Class Action Complaint Alleging Deceptive Marketing Practices in Sale of Vioxx not Entitled to Class Action Treatment because Individual Issues will Predominate over Common Questions of Law or Fact California State Trial Court Holds
Various class action lawsuits against Merck were consolidated in the Los Angeles Superior Court under the title In re Vioxx Consolidated Cases; the class action lawsuits alleged that Merck knew of the cardiovascular dangers associated with Vioxx long before it voluntarily pulled it from the market. In re Vioxx Conxolidated Cases, Los Angeles Superior Court Case No. JCCP4247 (April 30, 2009) [Slip Opn., at 1-2]. The consolidated class action complaint alleged that “Merck’s deceptive marketing practices violate the unfair competition law [(UCL)]…and false advertising law…, constitute deceptive trade practices under the Consumers Legal Remedies Act [(CLRA)]…, and resulted in unjust enrichment.” Id., at 2. Interestingly, the class action “[did] not allege that Vioxx itself harmed anyone or was ineffective, only that consumers lost money in purchasing it because it was more expensive than, but not better than less expensive [alternatives].” Id. Plaintiffs’ lawyers moved the trial court to certify the litigation as a class action; defense attorneys opposed class action treatment, arguing that “individual issues of causation and reliance predominate over any common issues because Merck knew different things about Vioxx at different times and class members, physicians and TPPs [third party payors] were exposed to different representations at different times and were influenced by representations to varying extents.” Id., at 3. Additionally, defense attorneys argued that individual issues will predominate as to economic injury, and that the named representatives’ claims are not typical of the claims of the class. Id. The trial court denied the motion for class action certification.
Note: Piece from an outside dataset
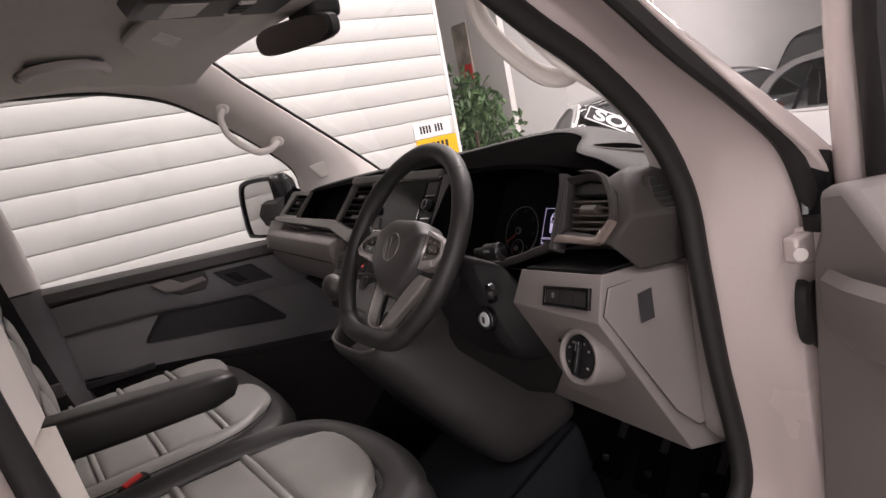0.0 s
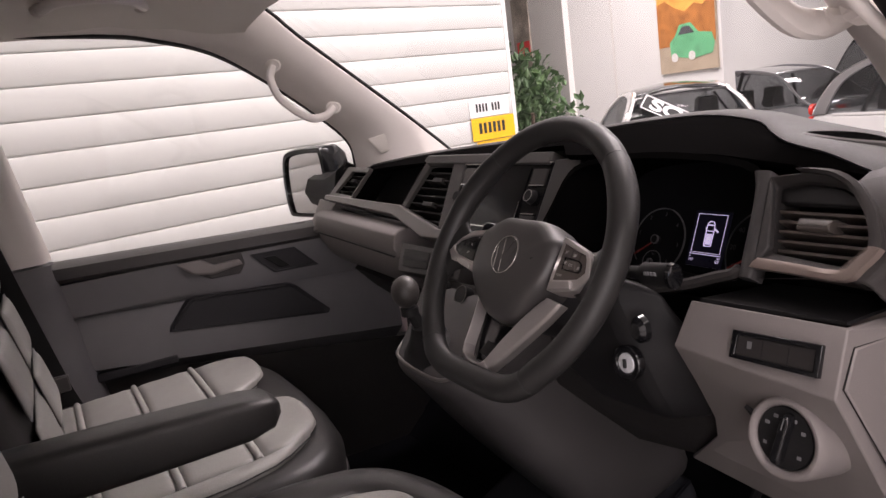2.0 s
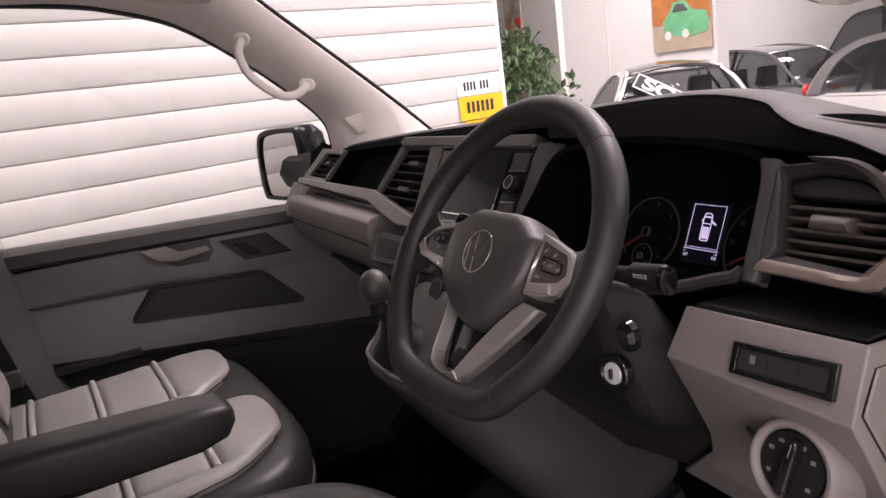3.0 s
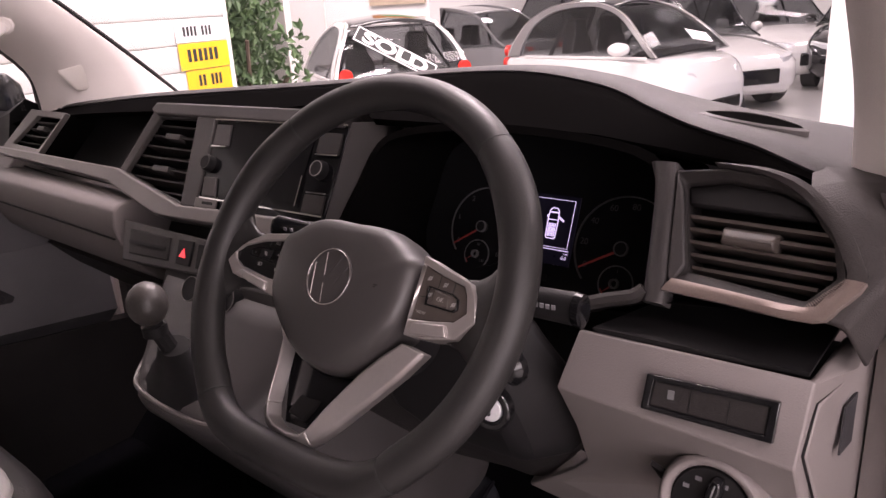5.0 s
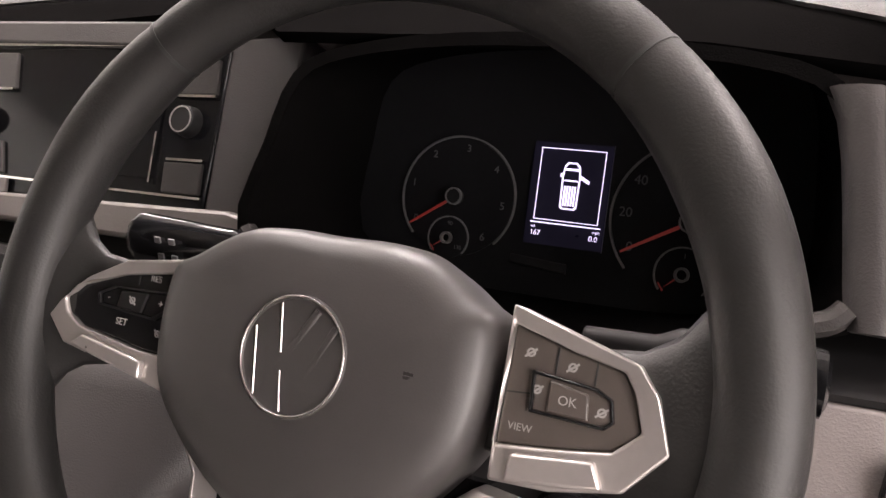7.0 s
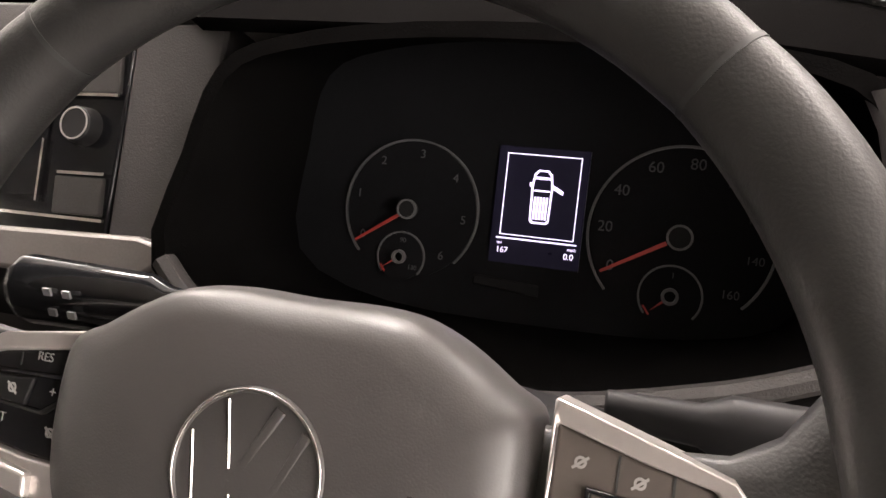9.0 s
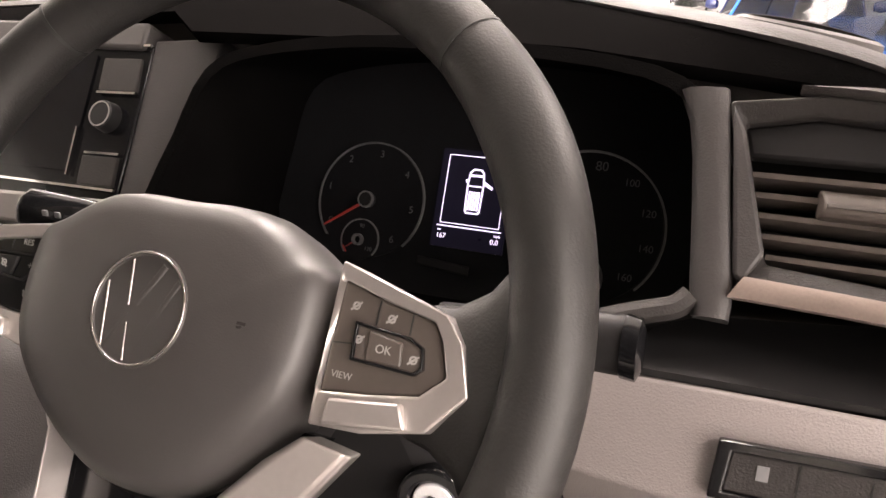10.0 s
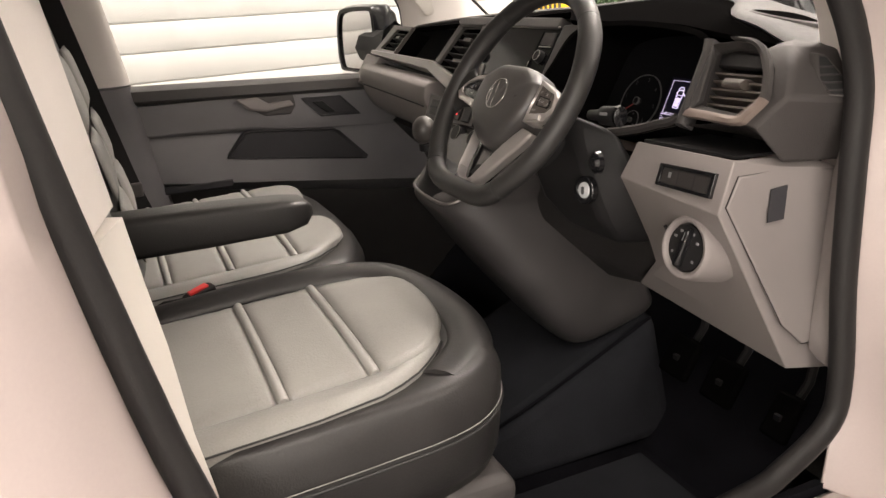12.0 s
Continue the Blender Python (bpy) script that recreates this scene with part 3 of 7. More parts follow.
def city_car(body_paint, cell_paint, label, length=2.5, width=1.52, height=1.50):
    """A short two-seater with a bold arch on either side; nose towards -y, centred on the origin."""
    ob = thing("city_car", label, "car", (0, 0, 0), "parked showroom cars")
    L, w, h = length, width / 2, height
    st = [(-0.5, 0.58, 0.30, 0.52, 0.60), (-0.465, 0.80, 0.22, 0.64, 0.74), (-0.39, 0.95, 0.20, 0.78, 0.89), (-0.22, 1.0, 0.20, 0.88, 0.94), (0.15, 1.0, 0.20, 0.90, 0.95), (0.38, 1.0, 0.20, 0.90, 0.95), (0.46, 0.95, 0.24, 0.88, 0.94), (0.5, 0.84, 0.30, 0.80, 0.88)]
    rings = []
    for f, ww, sill, sh, dk in st:
        y, a = f * L, ww * w
        half = [(0.0, sill), (0.80 * a, sill), (0.97 * a, sill + 0.10), (a, 0.5 * (sill + sh)), (0.985 * a, sh), (0.93 * a, sh + 0.6 * (dk - sh)), (0.75 * a, dk), (0.0, dk + 0.012)]
        rings.append([(x, y, z) for x, z in half] + [(-x, y, z) for x, z in half[-2:0:-1]])
    sm = [smooth_path([r[i] for r in rings], 4) for i in range(len(rings[0]))]
    part("body", loft([[tuple(c[k]) for c in sm] for k in range(len(sm[0]))]), body_paint, ob, angle=50)
    arch = [(0.452, 0.62), (0.420, 0.74), (0.368, 0.88), (0.264, 0.975), (0.12, 1.0), (-0.02, 0.985), (-0.152, 0.91), (-0.264, 0.775), (-0.365, 0.625)]
    line = smooth_path([(0, f * L, z * h) for f, z in arch], 5)
    n = len(line)
    half = lambda z: w * (0.945 - 0.36 * (max(0.0, z - 0.62 * h) / (0.38 * h)) ** 1.6)
    mid = Vector((0, 0.02 * L, 0.62 * h))
    inner = [p + (mid - p) * (0.17 - 0.10 * min(1.0, k / (0.6 * n))) for k, p in enumerate(line)]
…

After summarizing the standards governing class action certification of UCL and CLRA claims, see In re Vioxx, at 3-4, and after readily determining that the numerosity and ascertainability requirements for class action treatment had been met, id., at 5, the trial court turned its attention to the question of typicality – that is, “whether a sufficient relationship exists between the injury to the named plaintiff and the conduct affecting the class.” Id., at 5 (citation omitted). The trial court found that the claims of the individual plaintiffs were not typical of the TPPs based on Merck’s evidence that “the decisionmaking that goes into purchasing Vioxx on an individual basis is entirely distinct from the process of putting it into a group formulary.” Id. The trial court found further that plaintiffs failed to meet their burden of providing “substantial evidence” that common questions of law or fact will predominate over individual issues affecting the various class members. Id., at 6. The court did agree with plaintiffs that Merck engaged in a “uniform marketing scheme that was likely to deceive patients and physicians,” id., at 6-7, and that the information available to physicians was susceptible to common proof, id., at 8, but plaintiffs must additionally prove “damage suffered ‘as a result of’ a deceptive practice,” and this element was not subject to common proof, id., at 8-11. As the trial court explained at page 9, “Under all of plaintiffs’ causes of action, a central issue will be whether defendant’s alleged misrepresentations or nondisclosures were material to those who purchased Vioxx.” This means that plaintiffs will have to prove reliance, id., at 10, and the evidence presented in opposition to the motion for class certification demonstrates that class-wide proof of reliance will not exist. Id., at 10-11. And under the circumstances of this case, the necessary proof of reliance cannot be inferred. Id., at 11-12. Nor are the claims of the TPPs subject to common proof, id., at 11.
The trial court next concluded that while the injuries allegedly suffered by the class may be susceptible to classwide proof, In re Vioxx, at 12, the damages suffered by the class will not be, id., at 13. And based on its conclusion that substantial individual issues exist, the trial court “[was] not satisfied substantial benefits would accrue to the litigants or the court from class treatment,” id., at 14. Accordingly, the court denied plaintiffs’ motion for class certification, id.